Charlie Craven's Basic Fly Tying

Reviewed by Rex Baldwin

How many thread wraps do you use to hold the material? How do you decide the number of pheasant tail fibers to build the body? How do you reverse taper an RS-2 Emerger ? How do you select hair? You mean I don't have to spin the first clump of deer hair on the Goddard Caddis ?

It was a very good day when I received my copy of Charlie Craven's latest book, Basic Fly Tying. Finally I had a fly tying book that speaks to my obsessive search for details, explanations, and guidance. I found myself saying over and over, "So, that's why you do it that way!!"

Twenty-Four Chapter, Seventeen Basic Patterns

Basic Fly Tying has 24 chapters, and is well illustrated with numerous photographs. Of the 24 chapters, seven are tutorials on tools, materials, and techniques. The remaining 17 chapters are tying instructions for standard patterns: Brassie, Black Beauty, RS2 Emerger, Hares Ear, Pheasant Tail, Prince Nymph, Copper John, Woolly Bugger, Elk Hair Caddis, Stimulator, Adams, Rusty Spinner, Parachute Blue-Winged Olive, X Comparadun, Royal Wulff, Humpy, and Goddard Caddis.

In addition there are pattern variations and recipes for another 85 flies. That's 102 total patterns! Each of the 17 flies builds upon the previous pattern to give the student the skills and experience to be successful.

Searching for Perfection

The author writes well, uses humor, and the photographs are world class. Although I have never met Charlie Craven, I feel the teacher-student link when he says, "If tails, wings, or other body proportions are off when you tie them in, fix them immediately. I know this sounds obvious, but you'd be surprised how many times a student brings me an otherwise perfect fly, and I say, 'The tail is a little long,' and they reply, 'Yeah, I noticed that when I tied it in.' Then why didn't you fix it? I think. The whip-finish does not magically fix any errors you've made in the tying process, so be sure that you do."

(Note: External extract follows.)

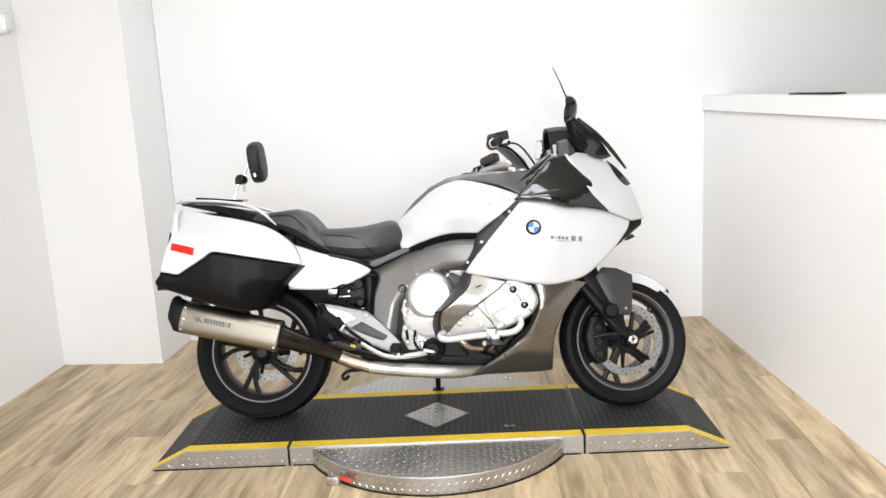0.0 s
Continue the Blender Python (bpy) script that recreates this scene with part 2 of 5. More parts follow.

Craven expresses his search for perfection in himself and his students. "Please, also promise that you will never utter the terrible phrase, 'The fish don't care.' I most often hear this from someone who ties ugly flies as a way of justifying their incompetence."

The step-by-step detail underlines the message, "I can always do better." Craven also discusses the advantages of dominate hand tying, his preference for materials and tools, how to prepare a hare's mask for dubbing, why he uses particular hook types, how and why he washes his peacock herls, and many other insightful observations and conclusions.

What's Good?

What's good about this book? Nearly everything. The writing is easy to follow, often entertaining, and never boring. The photographs are outstanding. With the step-by-step process, the approach is fail-safe. The Bad: The book is not spiral bound to lay flat.

Who Should Buy It?

This book uses the same structure and philosophy as Craven's beginning fly tying class, i.e., learn one technique, learn it well, and then you'll be ready for the next challenge.

If you have ever seen the YouTube video of Craven tying a Parachute Adams in less than two minutes you will see touch, symmetry, conservation of energy, and the delightful blend of art and industry. This book attempts to transfer that talent and ability to the reader. For the beginner, that means less frustration and more flies. For the professional tier, more flies in less time. Using the techniques in Basic Fly Tying, Craven's book will have appeal to beginners and experienced tiers alike.

Rex Baldwin is a Neonatal Nurse Practitioner living in Utah, and fishes the rivers and still waters of Northern Utah and Southeastern Idaho. His wife encourages him to pursue all good things, including fishing and fly tying. Rex is now introducing fly fishing to his grandchildren.